I will take this opportunity to also pay tribute to Sir Roy Stone, the former principal private secretary to the Government Chief Whip. He was very much known as the “usual channels”, and I think he embodied that with distinction. I did not know him personally, but I know of his reputation and of the love and esteem in which he was held by many Members across the House. We send our thoughts to his family and friends again at this time.
The thoughts of many across the House will also be with those living in Gaza. We see the intolerable suffering, death and starvation on our screens most evenings, and it must stop now. Food is not reaching starving people, airstrikes are killing civilians and hostages are still being held. I know that this whole House wants to see a change of course, meaningful aid getting in, an urgent ceasefire and a path to a durable peace.
I also heard Mr Speaker’s statement this morning about the Government giving statements to this House in a timely fashion, and I absolutely hear what he says. As I said yesterday in the House, I will ensure that that message is relayed, as I do on many occasions, to our Cabinet colleagues. I just remind the House that the Lord Chancellor laid a long written ministerial statement yesterday afternoon, as did the Home Secretary earlier in the week, but we can and we must do better. The right hon. Gentleman, as I said yesterday in the House, should remember that we have given 146 oral statements in just 133 sitting days, and that far outstrips what happened under his Government when, frankly, they disrespected Parliament time after time. I will not be taking any lectures from him on that.

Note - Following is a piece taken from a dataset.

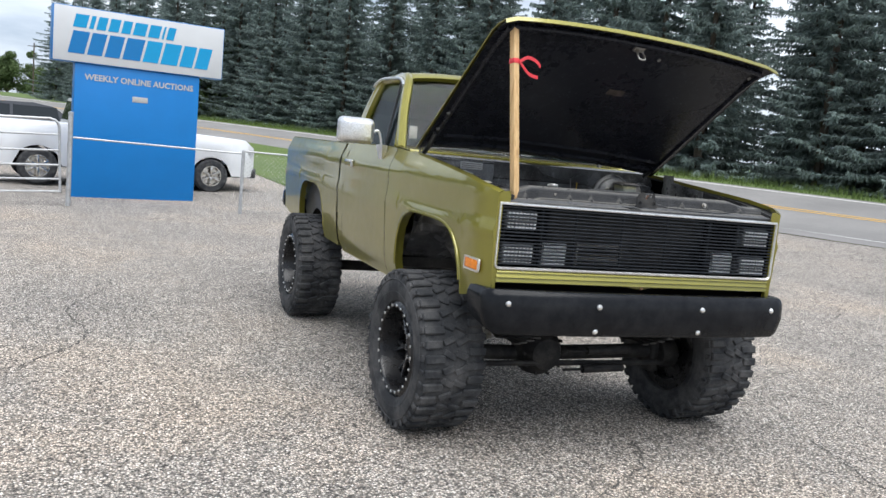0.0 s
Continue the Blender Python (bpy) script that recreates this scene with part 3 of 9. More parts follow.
M_HEADER = worn("header_steel", (0.075, 0.074, 0.074), (0.20, 0.185, 0.165), (0.5, 0.75), 0.4, 18, 200, 0.25)
M_TANK = make_dust_sheen("black_tank_dust_sheen")
M_SIDETANK = worn("grey_cast_tank", (0.13, 0.13, 0.135), (0.21, 0.207, 0.20), (0.45, 0.7), 0.2, 16, 200, 0.3)
M_CAP = worn("stained_pressure_cap", (0.42, 0.425, 0.42), (0.29, 0.265, 0.215), (0.24, 0.42), 0.55, 30, 200, 0.06)
M_SATIN = worn("satin_cast_aluminium", (0.37, 0.37, 0.365), (0.22, 0.205, 0.18), (0.38, 0.6), 0.45, 12, 170, 0.12, (0.5, 0.72))
M_OILY = worn("oily_cast_metal", (0.17, 0.15, 0.128), (0.07, 0.056, 0.046), (0.22, 0.5), 0.4, 26, 150, 0.25, (0.4, 0.62))
M_UNDER = worn("black_undercarriage", (0.014, 0.014, 0.015), (0.04, 0.038, 0.035), (0.5, 0.8), 0, 10, 120, 0.25)
for dull in (M_RUBBER, M_BATT, M_BATT_GREY):
    dull.node_tree.nodes["Principled BSDF"].inputs["Specular IOR Level"].default_value = 0.3
M_ZINC = worn("blue_zinc_fitting", (0.40, 0.445, 0.455), (0.24, 0.15, 0.085), (0.35, 0.6), 0.55, 26, 180, 0.1, (0.60, 0.70))
M_BUMPER.node_tree.nodes["Principled BSDF"].inputs["Specular IOR Level"].default_value = 0.16

M_LED = plain("led_reflector", (0.9, 0.91, 0.92), 0.3, 0.1)
M_LENSGREY = plain("grey_ribbed_lens", (0.88, 0.89, 0.89), 0.25)
M_LAMPFACE = plain("lamp_reflector_face", (0.24, 0.245, 0.25), 0.3, 0.2)
M_PANE = make_pane("thin_window_glass", (0.34, 0.43, 0.44))
M_PANE_SIDE = make_pane("side_window_glass", (0.50, 0.58, 0.58), 0.08)

for dull in (M_UNDER, M_FRAME, M_ENGINE, M_RUBBER, M_LOOM, M_BLACK, M_TYRE, M_GRILLE, M_HOOD_IN):
    dull.node_tree.nodes["Principled BSDF"].inputs["Specular IOR Level"].default_value = 0.25

# ---- ground, road and lot ----
ROAD_N, ROAD_D = Vector((0.93, 0.367)), Vector((-0.367, 0.93))
RISE = [(4, 0.0), (9, 0.14), (15.2, 0.47), (22.5, 1.15), (26, 1.2), (32, 1.1), (60, 1.6)]


def height(x, y):
    """The lie of the land: level round the truck, rising to the road and away to the back."""
    return table_at(RISE, 0.93 * x + 0.367 * y) + 0.0155 * min(190, max(0.0, y - 12))


def sheet(bm, qs, ss, lift):
    """A strip of land in distances across (q) and along (s) the road."""
    rows = []
    for s in ss:
        rows.append([])
        for q in qs:
            p = ROAD_N * q + ROAD_D * s
            rows[-1].append(bm.verts.new((p.x, p.y, height(p.x, p.y) + lift)))
    for a, b in zip(rows, rows[1:]):
        for k in range(len(qs) - 1):
            bm.faces.new((a[k], a[k + 1], b[k + 1], b[k]))
    return bm


def span(a, b, step):
    n = max(1, int(round((b - a) / step)))
    return [a + (b - a) * k / n for k in range(n + 1)]


def on_road(q, s, lift=0.0):
    p = ROAD_N * q + ROAD_D * s
    return Vector((p.x, p.y, height(p.x, p.y) + lift))


far = [-2600, -1200, -600, -320]
bm = sheet(bmesh.new(), far + span(-200, 60, 4) + [110, 250, 600, 1200, 2600], far + [-200, -120] + span(-80, 220, 6) + [320, 600, 1200, 2600], -0.05)
solo("ground", bm, M_FIELD, "rough mown field grass, partly dry, reaching to the trees", "ground", kind="structure")
bm = sheet(bmesh.new(), span(-75, 14.6, 1.6), span(-60, 82, 2), 0.0)
solo("pavement", bm, M_CHIP, "worn chip-seal parking lot with pale loose gravel", "pavement", kind="structure")
bm = sheet(bmesh.new(), span(14.6, 23.4, 1.1), span(-120, 320, 4), 0.012)
solo("road", bm, M_ROAD, "grey two-lane asphalt road with painted lines", "road", kind="structure")
bm = bmesh.new()
for q in (15.4, 22.4):
    sheet(bm, [q - 0.07, q + 0.07], span(-120, 320, 4), 0.018)
solo("road_edge_line", bm, M_LINE_W, "white painted edge lines on the road", "road marking", kind="structure")
bm = bmesh.new()
for q in (18.75, 19.05):
    sheet(bm, [q - 0.06, q + 0.06], span(-120, 320, 4), 0.018)
solo("road_centre_line", bm, M_LINE_Y, "double yellow centre line on the road", "road marking", kind="structure")
bm = sheet(bmesh.new(), span(23.4, 60, 3), span(-120, 320, 5), 0.0)
solo("verge", bm, M_GRASS, "mown grass verge below the spruce trees", "grass", kind="structure")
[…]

I hear what the right hon. Gentleman says about the new technical university in his constituency in Herefordshire. It sounds like an important and good innovation to provide technical education and engineering pathways, particularly for people from certain backgrounds who might not otherwise access such education. My eldest son is currently studying engineering at one of the universities that I represent—Manchester Metropolitan University—and I hope he and many others have a pathway into work. The right hon. Gentleman is absolutely right that when higher education joins much more closely with the place of work and the skills that are needed for the jobs of the future, that is when we get much more bang for our buck, and our young people have the opportunities in life that they need.